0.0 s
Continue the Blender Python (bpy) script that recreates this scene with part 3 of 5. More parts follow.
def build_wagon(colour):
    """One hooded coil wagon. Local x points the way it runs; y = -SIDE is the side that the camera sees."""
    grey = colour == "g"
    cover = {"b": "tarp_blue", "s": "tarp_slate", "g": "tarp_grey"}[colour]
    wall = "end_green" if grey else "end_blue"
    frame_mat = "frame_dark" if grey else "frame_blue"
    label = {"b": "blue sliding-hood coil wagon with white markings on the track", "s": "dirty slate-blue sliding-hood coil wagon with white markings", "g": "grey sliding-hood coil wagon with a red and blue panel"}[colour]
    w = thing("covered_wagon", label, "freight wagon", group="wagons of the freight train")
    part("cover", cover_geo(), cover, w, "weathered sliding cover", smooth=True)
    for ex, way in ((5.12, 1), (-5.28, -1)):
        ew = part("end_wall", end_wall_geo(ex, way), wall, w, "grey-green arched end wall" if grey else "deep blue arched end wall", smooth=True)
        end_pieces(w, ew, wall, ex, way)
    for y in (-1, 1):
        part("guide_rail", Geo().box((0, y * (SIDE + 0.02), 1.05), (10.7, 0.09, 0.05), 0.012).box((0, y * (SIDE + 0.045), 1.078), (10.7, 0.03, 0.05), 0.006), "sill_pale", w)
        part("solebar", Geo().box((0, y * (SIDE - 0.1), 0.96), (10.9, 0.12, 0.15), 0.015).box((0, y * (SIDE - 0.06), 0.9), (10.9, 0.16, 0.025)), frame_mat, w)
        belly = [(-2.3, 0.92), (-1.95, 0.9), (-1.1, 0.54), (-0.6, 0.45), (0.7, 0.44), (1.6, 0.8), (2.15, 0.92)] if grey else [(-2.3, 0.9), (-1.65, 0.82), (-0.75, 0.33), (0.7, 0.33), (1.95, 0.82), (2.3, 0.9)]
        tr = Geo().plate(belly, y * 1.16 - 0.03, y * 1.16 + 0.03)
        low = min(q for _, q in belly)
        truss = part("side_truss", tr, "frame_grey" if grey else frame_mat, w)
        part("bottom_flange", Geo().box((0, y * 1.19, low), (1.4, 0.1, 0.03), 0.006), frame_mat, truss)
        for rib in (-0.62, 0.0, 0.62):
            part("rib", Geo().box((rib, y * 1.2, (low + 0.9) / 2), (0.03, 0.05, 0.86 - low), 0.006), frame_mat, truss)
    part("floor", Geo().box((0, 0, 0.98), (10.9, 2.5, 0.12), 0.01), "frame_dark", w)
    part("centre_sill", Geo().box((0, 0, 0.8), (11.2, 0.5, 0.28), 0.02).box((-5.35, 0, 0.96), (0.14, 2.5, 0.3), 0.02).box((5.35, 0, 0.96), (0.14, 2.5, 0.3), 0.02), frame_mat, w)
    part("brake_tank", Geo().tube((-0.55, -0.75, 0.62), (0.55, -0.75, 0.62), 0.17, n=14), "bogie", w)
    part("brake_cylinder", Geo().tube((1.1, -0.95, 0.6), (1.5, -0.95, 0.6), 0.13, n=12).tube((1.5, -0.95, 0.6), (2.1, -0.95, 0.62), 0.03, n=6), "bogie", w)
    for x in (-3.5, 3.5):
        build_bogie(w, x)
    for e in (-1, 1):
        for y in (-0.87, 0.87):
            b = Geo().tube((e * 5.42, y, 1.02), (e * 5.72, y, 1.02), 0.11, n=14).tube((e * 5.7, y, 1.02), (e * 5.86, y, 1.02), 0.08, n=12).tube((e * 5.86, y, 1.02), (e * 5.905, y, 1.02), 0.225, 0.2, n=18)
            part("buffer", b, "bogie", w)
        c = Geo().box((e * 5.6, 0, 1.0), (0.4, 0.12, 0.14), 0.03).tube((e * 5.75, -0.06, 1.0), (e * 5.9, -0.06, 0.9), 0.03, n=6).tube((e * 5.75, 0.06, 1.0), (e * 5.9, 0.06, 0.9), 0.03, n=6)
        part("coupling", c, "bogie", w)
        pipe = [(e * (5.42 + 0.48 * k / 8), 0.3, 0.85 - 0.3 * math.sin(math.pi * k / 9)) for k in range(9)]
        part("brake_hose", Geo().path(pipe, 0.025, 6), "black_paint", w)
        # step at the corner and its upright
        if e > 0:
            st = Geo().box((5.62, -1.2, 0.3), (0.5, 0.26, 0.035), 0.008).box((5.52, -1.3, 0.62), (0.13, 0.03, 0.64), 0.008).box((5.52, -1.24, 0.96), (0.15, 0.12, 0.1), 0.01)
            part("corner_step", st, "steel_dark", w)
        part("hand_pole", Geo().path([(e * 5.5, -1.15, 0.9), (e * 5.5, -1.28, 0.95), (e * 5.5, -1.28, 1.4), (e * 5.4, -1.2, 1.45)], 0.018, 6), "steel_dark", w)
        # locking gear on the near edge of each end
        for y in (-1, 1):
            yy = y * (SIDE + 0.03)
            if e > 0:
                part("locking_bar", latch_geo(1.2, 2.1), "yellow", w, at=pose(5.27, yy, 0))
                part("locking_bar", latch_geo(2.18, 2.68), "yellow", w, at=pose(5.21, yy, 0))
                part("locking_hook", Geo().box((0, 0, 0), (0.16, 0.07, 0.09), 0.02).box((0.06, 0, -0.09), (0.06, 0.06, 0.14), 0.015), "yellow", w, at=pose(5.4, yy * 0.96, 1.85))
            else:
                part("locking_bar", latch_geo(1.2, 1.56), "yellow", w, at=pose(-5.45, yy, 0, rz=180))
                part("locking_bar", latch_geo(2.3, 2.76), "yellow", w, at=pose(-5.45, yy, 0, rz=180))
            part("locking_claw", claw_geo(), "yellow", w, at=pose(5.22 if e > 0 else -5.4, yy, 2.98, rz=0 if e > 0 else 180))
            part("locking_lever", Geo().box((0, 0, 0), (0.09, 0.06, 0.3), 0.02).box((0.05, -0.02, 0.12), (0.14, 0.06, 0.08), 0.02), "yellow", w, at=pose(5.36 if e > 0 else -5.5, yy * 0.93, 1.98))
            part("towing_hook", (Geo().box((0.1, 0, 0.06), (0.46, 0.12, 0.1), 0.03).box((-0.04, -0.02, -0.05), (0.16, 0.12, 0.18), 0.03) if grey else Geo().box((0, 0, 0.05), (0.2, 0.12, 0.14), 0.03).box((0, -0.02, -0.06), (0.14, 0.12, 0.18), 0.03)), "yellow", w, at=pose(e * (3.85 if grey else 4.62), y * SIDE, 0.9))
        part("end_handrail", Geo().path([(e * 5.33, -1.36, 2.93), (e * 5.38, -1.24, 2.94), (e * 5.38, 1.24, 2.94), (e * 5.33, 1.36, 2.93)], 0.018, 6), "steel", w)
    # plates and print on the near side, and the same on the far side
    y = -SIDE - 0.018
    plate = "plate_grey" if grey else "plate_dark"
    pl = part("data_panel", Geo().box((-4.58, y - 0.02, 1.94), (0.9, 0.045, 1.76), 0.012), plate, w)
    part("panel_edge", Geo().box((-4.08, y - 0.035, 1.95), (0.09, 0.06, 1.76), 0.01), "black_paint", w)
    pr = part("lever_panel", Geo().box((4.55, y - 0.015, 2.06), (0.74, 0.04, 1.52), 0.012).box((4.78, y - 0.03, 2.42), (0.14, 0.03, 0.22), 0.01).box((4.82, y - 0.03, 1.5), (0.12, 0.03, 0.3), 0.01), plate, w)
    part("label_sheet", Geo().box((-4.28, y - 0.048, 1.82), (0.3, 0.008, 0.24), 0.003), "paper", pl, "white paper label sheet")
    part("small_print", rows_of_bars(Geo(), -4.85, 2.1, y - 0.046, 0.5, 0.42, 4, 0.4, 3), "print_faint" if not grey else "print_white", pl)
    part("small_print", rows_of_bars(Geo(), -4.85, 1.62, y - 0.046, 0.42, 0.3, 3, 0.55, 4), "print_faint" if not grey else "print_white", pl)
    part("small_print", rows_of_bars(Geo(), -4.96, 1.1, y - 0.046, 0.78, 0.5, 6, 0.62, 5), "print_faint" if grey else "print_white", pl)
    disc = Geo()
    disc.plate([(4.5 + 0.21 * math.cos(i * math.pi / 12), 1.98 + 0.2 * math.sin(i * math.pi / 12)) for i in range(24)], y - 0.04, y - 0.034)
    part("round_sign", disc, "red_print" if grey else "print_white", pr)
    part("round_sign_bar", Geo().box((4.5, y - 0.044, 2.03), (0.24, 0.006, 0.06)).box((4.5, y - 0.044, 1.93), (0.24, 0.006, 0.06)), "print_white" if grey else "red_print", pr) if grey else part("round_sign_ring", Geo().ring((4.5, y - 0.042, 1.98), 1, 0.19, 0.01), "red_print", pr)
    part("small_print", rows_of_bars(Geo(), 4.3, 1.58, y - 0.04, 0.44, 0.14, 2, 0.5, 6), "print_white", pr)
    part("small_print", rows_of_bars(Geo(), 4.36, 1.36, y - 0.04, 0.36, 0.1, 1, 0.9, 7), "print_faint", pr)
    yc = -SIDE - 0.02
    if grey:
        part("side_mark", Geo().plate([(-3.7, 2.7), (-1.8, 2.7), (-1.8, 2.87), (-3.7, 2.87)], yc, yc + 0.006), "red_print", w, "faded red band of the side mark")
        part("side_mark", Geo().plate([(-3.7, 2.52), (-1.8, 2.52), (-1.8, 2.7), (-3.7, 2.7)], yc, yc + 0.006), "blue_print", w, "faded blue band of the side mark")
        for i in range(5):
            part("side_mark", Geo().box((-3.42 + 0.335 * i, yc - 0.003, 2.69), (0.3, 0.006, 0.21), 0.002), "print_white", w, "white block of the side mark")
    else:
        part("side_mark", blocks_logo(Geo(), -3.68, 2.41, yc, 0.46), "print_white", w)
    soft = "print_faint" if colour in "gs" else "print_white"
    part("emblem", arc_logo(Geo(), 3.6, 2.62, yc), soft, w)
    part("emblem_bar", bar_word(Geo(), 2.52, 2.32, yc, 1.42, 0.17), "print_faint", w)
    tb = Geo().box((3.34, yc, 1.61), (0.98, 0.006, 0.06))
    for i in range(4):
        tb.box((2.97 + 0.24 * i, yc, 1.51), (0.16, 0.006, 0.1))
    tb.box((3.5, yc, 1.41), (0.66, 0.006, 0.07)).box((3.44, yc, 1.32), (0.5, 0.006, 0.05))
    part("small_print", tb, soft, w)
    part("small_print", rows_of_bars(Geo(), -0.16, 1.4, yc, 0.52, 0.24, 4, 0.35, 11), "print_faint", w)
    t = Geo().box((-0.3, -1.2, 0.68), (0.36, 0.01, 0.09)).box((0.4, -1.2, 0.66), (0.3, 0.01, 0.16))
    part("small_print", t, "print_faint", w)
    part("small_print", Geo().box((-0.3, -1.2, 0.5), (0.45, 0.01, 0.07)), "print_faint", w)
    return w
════
Only the count is wanted: report how many lines of the material above hold the word "with".

* _THE COMPLETED TASK_
2